Ces druides créateurs, avant d’appartenir à la race humaine, ont été évidemment des druides célestes, des dieux-druides, des frères de Brahmanaspati, de celui qui plus tard devint Brahma[2]. Les textes malheureusement ne nous disent pas par quel procédé ils ont créé si par le sacrifice ou par la parole. En tout cas, cette simple formule prouve que l’univers celtique, comme l’univers indien ou iranien, pouvait sortir à ses heures des forces mystiques du culte.

Conclusion.


§ 40. Les diverses cosmogonies que nous avons passées en revue, à quelque ordre qu’elles appartiennent, naturaliste ou mystique, ne résolvaient[3] qu’une partie du problème d’origine, à savoir cette question : D’où vient le monde ? Il y avait une autre question que les Aryens s’étaient posée, plus anciennement même[4], à savoir : D’où vient l’ordre du monde ? J’ai essayé ailleurs[5] de montrer comment l’omniprésence et l’éternité visible du dieu du ciel, qui enveloppe le monde et le fait mouvoir dans son sein suivant un ordre immuable,

  1. D’Arbois de Jubainville, Esquisse de la mythologie irlandaise, p. 1 (d’après le Senchus Mòr, Ancient laws of Ireland, I, 22).
  2. Plus tard, les controversistes chrétiens imaginèrent un philosophe antérieur à saint Patrice, « Caei aux beaux jugements, qui aurait le premier contesté cette doctrine druidique. Vous avez, prétendez-vous, créé le soleil, et vous l’avez mis au sud, disait-il aux druides ; eh bien ! pour nous prouver votre puissance, essayez de mettre le soleil au nord, et si vous réussissez, nous vous croirons. » (D’Arbois de Jubainville, l. l., 2.)
  3. Expression impropre à cette période du développement intellectuel, la pensée ne se pose point de problèmes, elle les résout tout d’abord, et c’est la solution qui peu à peu éveille la question.
  4. Plus anciennement ; comme le prouvent l’unité, la précision et l’identité parfaite de la solution dans les diverses mythologies.
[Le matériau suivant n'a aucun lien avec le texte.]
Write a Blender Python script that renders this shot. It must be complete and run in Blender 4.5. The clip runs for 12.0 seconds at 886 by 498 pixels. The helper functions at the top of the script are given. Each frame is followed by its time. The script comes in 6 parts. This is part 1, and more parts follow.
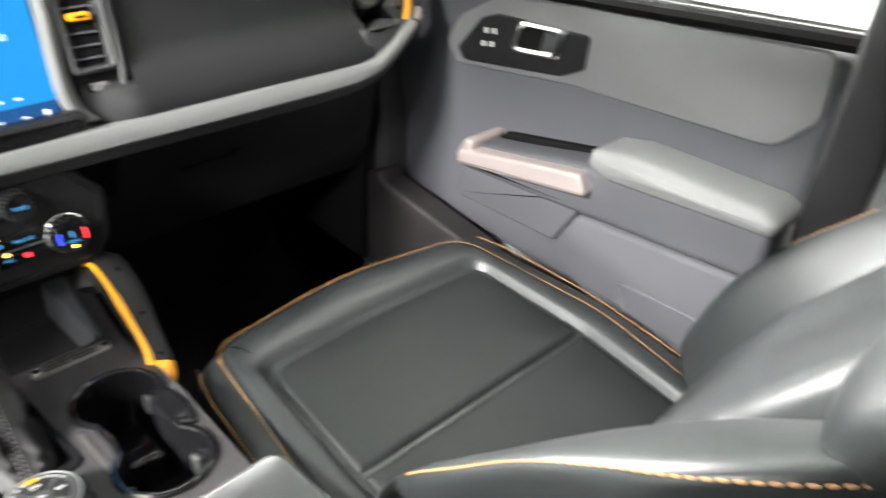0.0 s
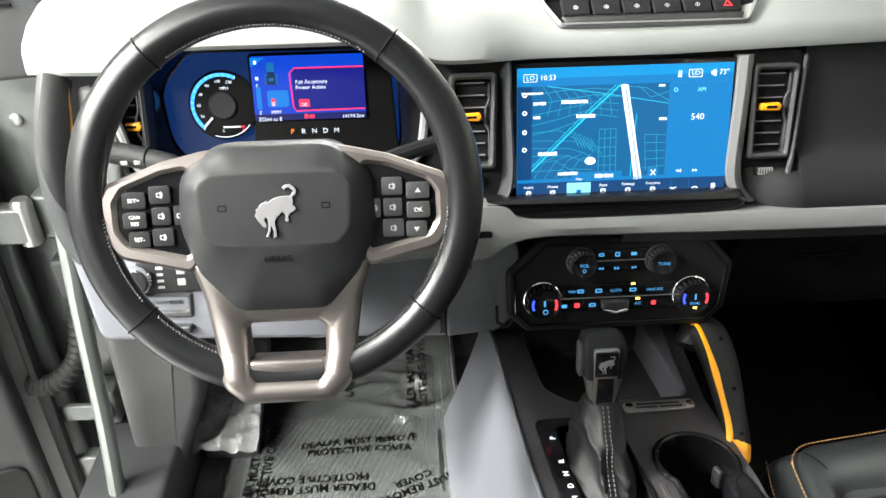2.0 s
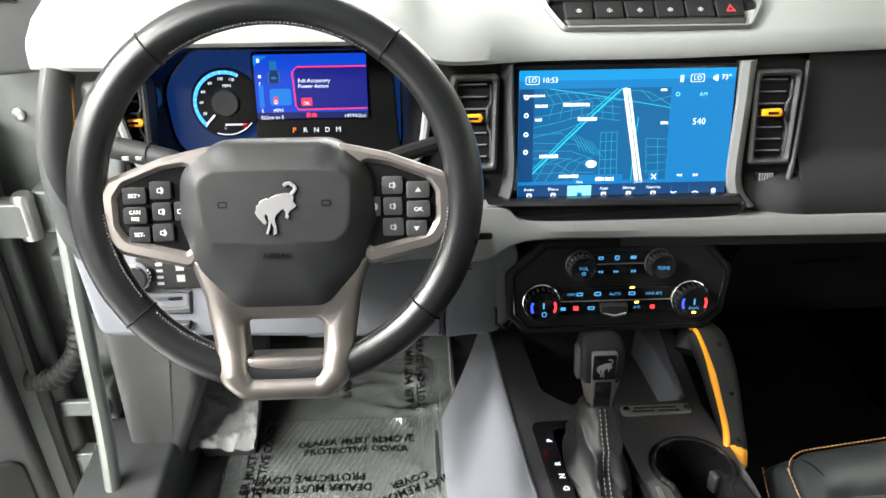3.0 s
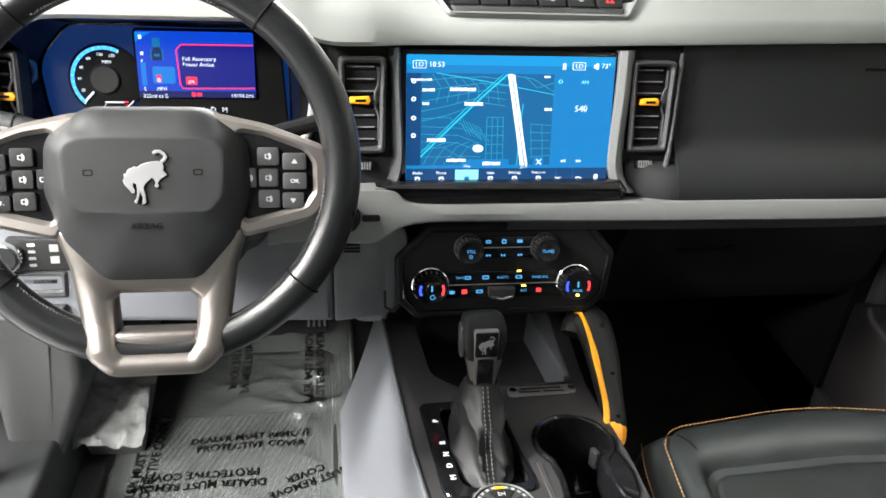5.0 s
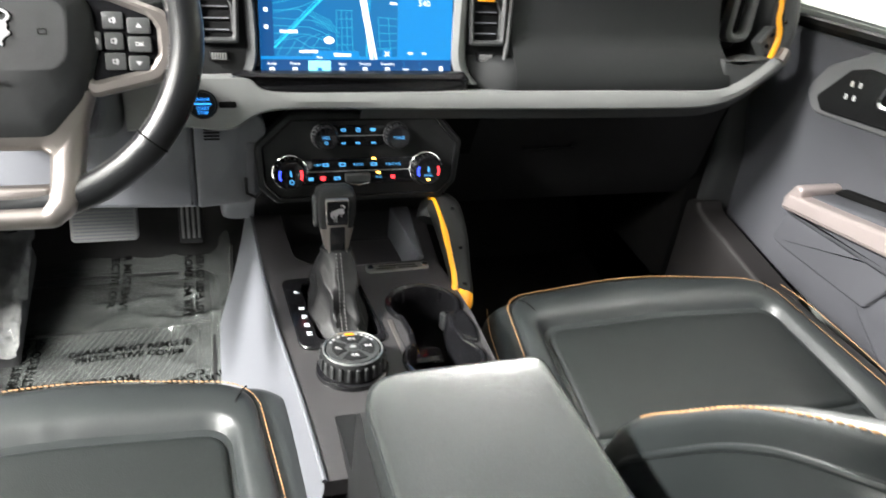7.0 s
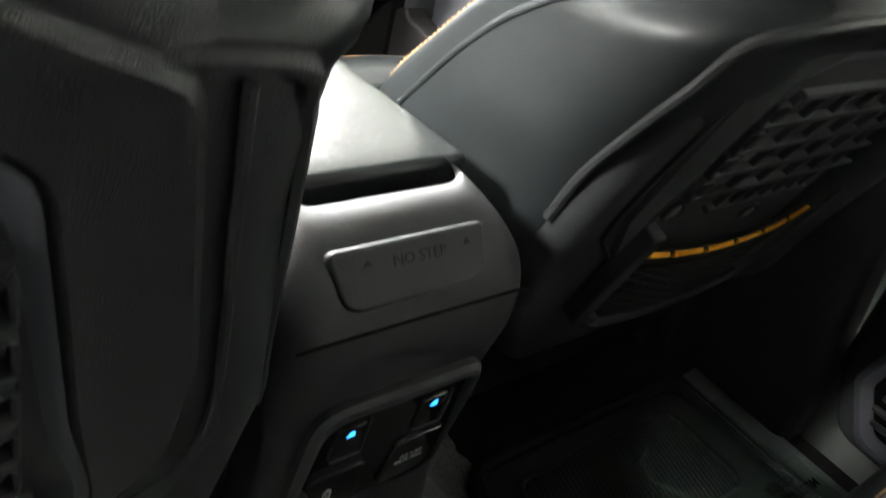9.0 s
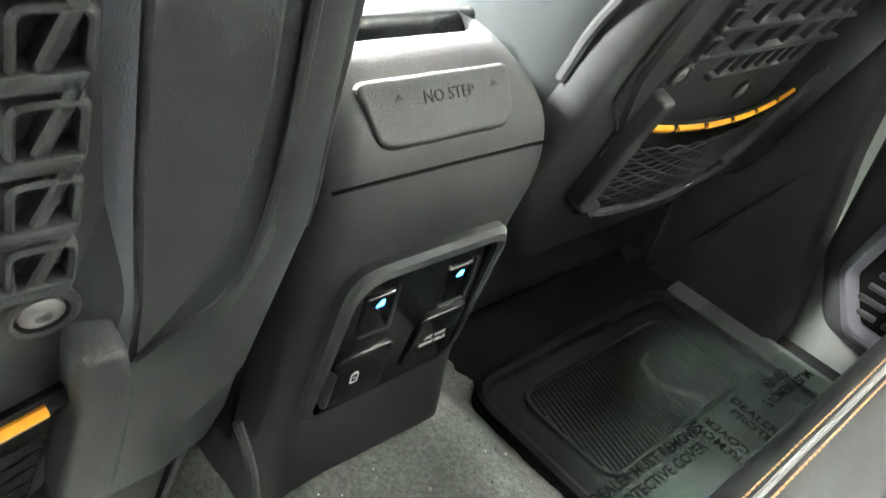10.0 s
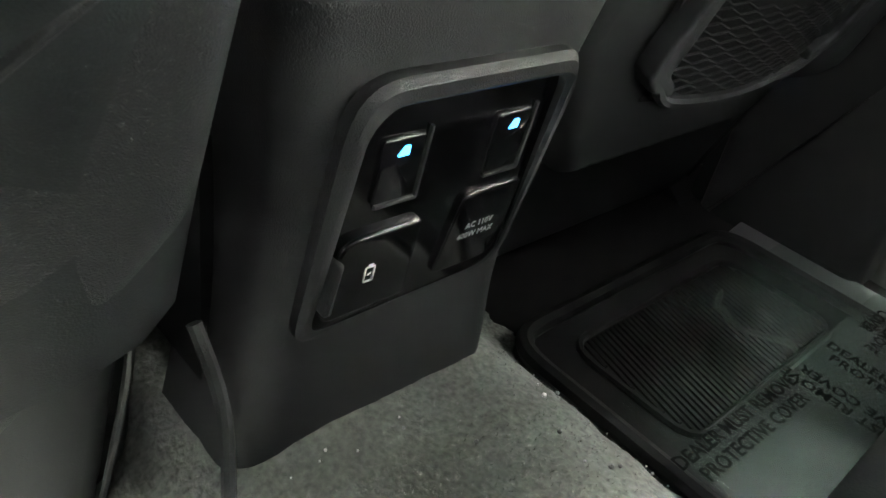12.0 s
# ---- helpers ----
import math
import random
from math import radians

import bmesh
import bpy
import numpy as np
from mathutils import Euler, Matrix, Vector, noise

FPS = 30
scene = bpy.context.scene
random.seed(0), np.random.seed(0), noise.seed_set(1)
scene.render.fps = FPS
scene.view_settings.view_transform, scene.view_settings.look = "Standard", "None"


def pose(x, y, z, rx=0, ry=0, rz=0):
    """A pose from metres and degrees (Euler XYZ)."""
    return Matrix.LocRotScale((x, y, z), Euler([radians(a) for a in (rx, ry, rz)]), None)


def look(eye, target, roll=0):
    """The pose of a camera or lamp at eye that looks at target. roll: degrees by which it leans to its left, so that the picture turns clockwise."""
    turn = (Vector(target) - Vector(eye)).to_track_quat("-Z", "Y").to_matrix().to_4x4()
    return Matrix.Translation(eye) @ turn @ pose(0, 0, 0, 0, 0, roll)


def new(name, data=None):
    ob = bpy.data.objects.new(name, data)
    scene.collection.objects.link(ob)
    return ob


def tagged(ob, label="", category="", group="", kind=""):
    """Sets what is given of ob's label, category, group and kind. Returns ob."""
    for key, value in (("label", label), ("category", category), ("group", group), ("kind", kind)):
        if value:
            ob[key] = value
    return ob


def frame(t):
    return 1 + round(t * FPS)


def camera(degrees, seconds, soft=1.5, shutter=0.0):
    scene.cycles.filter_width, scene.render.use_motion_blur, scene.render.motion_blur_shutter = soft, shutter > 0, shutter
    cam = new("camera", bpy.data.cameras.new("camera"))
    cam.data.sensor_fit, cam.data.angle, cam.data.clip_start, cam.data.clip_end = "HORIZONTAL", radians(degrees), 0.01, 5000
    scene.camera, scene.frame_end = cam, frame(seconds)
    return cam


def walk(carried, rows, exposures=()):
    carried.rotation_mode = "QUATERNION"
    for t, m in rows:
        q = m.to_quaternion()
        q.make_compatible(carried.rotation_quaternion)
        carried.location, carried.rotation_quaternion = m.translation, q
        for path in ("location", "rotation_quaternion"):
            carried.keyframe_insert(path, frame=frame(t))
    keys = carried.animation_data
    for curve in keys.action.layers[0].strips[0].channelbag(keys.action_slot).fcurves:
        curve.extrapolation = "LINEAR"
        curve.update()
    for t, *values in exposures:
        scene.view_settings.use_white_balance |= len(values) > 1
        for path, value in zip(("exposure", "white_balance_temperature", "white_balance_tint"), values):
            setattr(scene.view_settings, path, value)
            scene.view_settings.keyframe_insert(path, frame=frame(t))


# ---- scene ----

On est là en présence d’une idée arrêtée et bien définie qui est le fond de la religion indo-européenne. Quand l’unité aryenne se brisa, la cosmologie était moins avancée, les éléments existaient déjà, mais le choix n’était point fait : on a des formules cosmologiques indo-européennes ; on n’a pas une cosmologie.
  5. L. I., page 451, note 1.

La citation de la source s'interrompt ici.